▸ **WHAT IS REQUIRED**:
State the number of lines below in which the word "with" appears. Nothing else belongs in the answer.

***** DATASET CONTENT *****

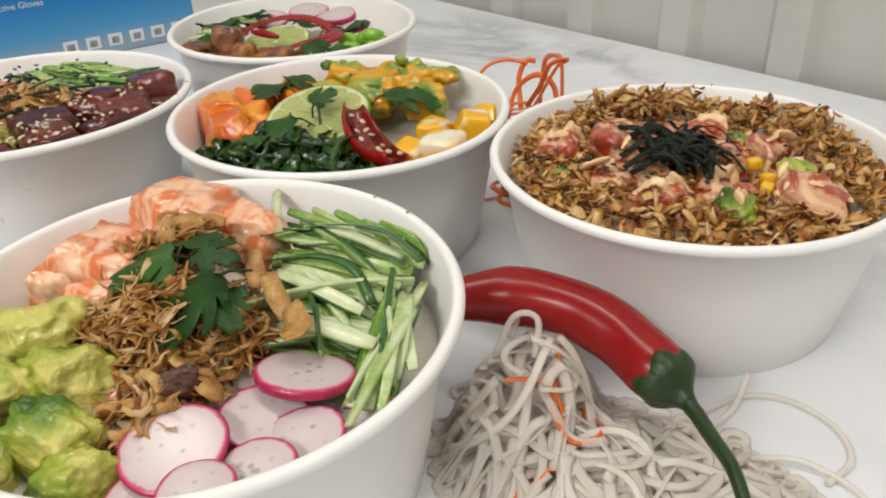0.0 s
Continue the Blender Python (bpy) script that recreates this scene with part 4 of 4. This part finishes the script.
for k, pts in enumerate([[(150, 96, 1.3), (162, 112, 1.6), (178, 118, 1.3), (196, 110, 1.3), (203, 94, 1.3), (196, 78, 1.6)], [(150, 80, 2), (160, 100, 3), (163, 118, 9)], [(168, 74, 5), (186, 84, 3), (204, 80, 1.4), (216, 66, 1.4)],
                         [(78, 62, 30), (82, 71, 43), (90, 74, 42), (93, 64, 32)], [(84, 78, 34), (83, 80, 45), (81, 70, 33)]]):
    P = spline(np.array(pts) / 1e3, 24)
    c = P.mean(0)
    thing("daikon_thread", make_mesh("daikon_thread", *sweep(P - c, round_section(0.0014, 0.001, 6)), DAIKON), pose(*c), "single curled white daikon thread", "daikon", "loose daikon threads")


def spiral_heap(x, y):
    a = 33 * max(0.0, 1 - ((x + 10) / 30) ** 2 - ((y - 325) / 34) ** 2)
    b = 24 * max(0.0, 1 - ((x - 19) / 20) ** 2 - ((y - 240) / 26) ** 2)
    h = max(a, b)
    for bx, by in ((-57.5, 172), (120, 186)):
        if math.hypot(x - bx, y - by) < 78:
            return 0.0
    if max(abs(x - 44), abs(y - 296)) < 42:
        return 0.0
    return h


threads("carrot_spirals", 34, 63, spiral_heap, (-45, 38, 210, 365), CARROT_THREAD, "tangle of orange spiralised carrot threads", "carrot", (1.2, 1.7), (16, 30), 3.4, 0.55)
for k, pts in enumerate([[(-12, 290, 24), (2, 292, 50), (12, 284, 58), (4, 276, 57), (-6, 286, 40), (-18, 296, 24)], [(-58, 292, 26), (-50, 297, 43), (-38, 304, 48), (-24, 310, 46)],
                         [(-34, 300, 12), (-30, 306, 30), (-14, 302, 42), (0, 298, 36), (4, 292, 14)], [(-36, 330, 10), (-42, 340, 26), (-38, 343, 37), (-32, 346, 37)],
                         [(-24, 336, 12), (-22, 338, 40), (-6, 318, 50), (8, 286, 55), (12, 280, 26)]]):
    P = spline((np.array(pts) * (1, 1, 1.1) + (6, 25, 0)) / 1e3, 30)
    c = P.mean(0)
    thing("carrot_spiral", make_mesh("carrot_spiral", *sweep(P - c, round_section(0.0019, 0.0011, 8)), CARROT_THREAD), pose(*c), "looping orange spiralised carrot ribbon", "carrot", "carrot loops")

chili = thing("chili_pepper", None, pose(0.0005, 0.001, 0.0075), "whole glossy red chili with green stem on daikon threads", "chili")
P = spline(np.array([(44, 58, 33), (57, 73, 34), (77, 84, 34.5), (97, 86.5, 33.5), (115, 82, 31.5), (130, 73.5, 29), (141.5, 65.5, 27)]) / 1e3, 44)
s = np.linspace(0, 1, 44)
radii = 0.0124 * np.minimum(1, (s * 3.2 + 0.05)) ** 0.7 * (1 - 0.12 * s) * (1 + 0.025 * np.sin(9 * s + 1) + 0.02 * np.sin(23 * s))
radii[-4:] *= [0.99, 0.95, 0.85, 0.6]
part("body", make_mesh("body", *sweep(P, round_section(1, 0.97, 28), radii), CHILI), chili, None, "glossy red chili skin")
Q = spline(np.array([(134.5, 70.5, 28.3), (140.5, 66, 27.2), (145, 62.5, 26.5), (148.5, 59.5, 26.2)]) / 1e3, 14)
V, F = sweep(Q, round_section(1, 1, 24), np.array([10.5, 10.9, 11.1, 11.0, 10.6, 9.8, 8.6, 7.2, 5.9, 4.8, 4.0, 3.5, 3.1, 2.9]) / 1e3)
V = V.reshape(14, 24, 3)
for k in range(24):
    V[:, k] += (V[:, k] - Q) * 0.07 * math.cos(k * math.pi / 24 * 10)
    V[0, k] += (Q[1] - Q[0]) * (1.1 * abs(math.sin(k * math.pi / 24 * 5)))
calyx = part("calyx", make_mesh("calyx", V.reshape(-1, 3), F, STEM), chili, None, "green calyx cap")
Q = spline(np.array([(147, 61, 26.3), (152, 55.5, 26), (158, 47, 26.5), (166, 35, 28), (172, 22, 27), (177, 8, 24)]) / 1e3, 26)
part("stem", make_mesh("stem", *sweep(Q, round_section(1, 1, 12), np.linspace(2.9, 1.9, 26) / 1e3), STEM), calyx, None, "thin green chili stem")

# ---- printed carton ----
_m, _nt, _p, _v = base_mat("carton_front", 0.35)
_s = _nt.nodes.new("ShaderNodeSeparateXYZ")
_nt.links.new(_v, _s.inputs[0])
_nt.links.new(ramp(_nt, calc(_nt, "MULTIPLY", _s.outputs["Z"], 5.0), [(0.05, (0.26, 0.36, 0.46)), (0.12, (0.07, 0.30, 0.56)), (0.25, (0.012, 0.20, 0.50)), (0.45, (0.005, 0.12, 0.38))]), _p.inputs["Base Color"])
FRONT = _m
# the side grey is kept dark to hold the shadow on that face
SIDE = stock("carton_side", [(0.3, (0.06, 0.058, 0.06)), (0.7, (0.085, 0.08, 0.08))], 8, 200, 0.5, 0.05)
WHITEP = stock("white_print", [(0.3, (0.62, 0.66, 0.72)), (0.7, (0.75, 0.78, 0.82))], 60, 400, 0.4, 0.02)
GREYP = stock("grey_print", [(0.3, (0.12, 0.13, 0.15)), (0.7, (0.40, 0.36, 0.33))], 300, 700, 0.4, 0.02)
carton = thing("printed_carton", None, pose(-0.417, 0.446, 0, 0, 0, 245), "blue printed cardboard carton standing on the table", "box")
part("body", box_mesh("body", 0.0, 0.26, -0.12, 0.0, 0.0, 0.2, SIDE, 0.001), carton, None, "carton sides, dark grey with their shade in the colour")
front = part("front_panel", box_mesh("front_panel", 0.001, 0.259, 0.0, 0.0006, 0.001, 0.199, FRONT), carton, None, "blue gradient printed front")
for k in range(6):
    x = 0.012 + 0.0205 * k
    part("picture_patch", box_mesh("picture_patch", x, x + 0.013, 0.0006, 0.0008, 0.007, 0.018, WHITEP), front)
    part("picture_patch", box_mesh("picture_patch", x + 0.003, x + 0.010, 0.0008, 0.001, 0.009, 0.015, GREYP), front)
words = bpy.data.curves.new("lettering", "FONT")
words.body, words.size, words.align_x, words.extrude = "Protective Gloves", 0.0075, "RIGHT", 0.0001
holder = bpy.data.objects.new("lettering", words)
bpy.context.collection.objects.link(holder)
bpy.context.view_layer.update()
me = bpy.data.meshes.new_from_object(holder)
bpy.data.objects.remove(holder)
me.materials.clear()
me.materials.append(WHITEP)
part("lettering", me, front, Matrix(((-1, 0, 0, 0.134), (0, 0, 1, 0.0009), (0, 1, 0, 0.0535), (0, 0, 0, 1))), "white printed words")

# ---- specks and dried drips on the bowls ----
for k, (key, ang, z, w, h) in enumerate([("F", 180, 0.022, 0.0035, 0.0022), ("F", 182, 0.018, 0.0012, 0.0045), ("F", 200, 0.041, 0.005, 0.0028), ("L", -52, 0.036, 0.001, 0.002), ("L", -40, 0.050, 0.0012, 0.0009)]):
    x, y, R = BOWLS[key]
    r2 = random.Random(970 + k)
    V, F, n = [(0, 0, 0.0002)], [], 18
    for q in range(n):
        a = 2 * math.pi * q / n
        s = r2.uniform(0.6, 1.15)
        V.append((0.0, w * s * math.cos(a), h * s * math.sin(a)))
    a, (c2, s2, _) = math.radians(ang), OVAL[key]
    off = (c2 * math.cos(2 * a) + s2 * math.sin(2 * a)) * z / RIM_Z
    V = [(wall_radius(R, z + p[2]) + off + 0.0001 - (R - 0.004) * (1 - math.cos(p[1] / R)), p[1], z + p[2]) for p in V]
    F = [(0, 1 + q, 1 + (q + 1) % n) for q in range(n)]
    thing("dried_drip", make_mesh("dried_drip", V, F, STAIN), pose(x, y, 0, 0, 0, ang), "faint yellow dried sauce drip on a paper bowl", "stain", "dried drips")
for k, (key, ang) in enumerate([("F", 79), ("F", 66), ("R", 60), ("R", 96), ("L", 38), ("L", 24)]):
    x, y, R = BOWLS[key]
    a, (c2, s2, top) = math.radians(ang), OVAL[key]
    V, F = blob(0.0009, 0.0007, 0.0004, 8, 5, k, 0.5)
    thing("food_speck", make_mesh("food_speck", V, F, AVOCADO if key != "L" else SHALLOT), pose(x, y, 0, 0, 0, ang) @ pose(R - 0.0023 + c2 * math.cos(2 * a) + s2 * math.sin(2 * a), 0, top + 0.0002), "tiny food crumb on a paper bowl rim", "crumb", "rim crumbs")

*****

▸ **EXPECTED ANSWER**:
3